» **Short task**
Copy each line exactly. Drop every picture.

_ _ _ _ _ _ _

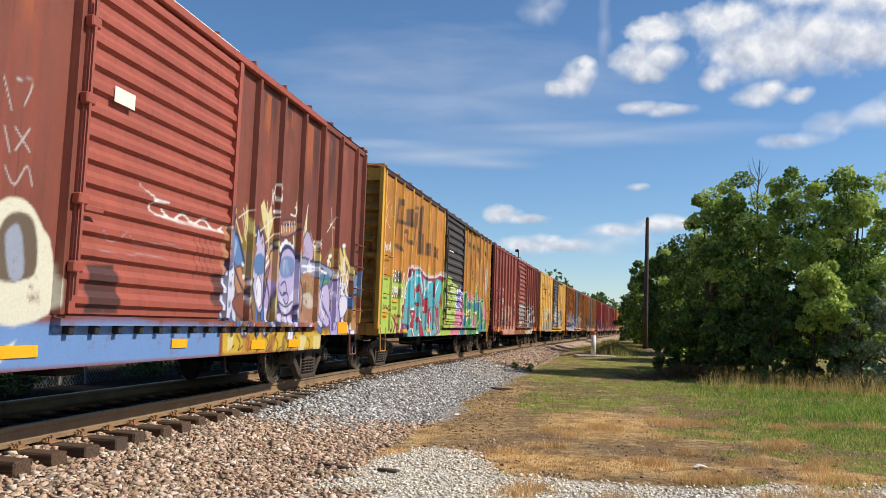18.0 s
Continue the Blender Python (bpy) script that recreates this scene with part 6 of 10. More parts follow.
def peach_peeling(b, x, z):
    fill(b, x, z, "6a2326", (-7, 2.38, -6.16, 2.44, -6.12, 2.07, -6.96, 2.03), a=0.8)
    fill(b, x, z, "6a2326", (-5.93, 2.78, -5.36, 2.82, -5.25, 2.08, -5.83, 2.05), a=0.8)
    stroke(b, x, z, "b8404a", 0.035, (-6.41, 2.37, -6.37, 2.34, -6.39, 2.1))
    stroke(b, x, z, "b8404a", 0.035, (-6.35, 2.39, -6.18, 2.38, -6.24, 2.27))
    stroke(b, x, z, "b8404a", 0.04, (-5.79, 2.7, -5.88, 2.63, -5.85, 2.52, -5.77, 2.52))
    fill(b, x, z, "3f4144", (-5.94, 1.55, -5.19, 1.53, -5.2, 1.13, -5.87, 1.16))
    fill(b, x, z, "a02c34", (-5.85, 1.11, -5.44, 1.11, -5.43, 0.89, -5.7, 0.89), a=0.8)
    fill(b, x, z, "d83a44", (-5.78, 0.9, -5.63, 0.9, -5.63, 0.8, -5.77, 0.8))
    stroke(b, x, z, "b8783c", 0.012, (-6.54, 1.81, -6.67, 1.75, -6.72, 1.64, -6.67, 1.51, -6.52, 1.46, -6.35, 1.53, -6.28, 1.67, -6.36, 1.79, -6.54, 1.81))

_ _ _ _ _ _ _

» **Written solution**
18.0 s
Continue the Blender Python (bpy) script that recreates this scene with part 6 of 10. More parts follow.
def peach_peeling(b, x, z):
    fill(b, x, z, "6a2326", (-7, 2.38, -6.16, 2.44, -6.12, 2.07, -6.96, 2.03), a=0.8)
    fill(b, x, z, "6a2326", (-5.93, 2.78, -5.36, 2.82, -5.25, 2.08, -5.83, 2.05), a=0.8)
    stroke(b, x, z, "b8404a", 0.035, (-6.41, 2.37, -6.37, 2.34, -6.39, 2.1))
    stroke(b, x, z, "b8404a", 0.035, (-6.35, 2.39, -6.18, 2.38, -6.24, 2.27))
    stroke(b, x, z, "b8404a", 0.04, (-5.79, 2.7, -5.88, 2.63, -5.85, 2.52, -5.77, 2.52))
    fill(b, x, z, "3f4144", (-5.94, 1.55, -5.19, 1.53, -5.2, 1.13, -5.87, 1.16))
    fill(b, x, z, "a02c34", (-5.85, 1.11, -5.44, 1.11, -5.43, 0.89, -5.7, 0.89), a=0.8)
    fill(b, x, z, "d83a44", (-5.78, 0.9, -5.63, 0.9, -5.63, 0.8, -5.77, 0.8))
    stroke(b, x, z, "b8783c", 0.012, (-6.54, 1.81, -6.67, 1.75, -6.72, 1.64, -6.67, 1.51, -6.52, 1.46, -6.35, 1.53, -6.28, 1.67, -6.36, 1.79, -6.54, 1.81))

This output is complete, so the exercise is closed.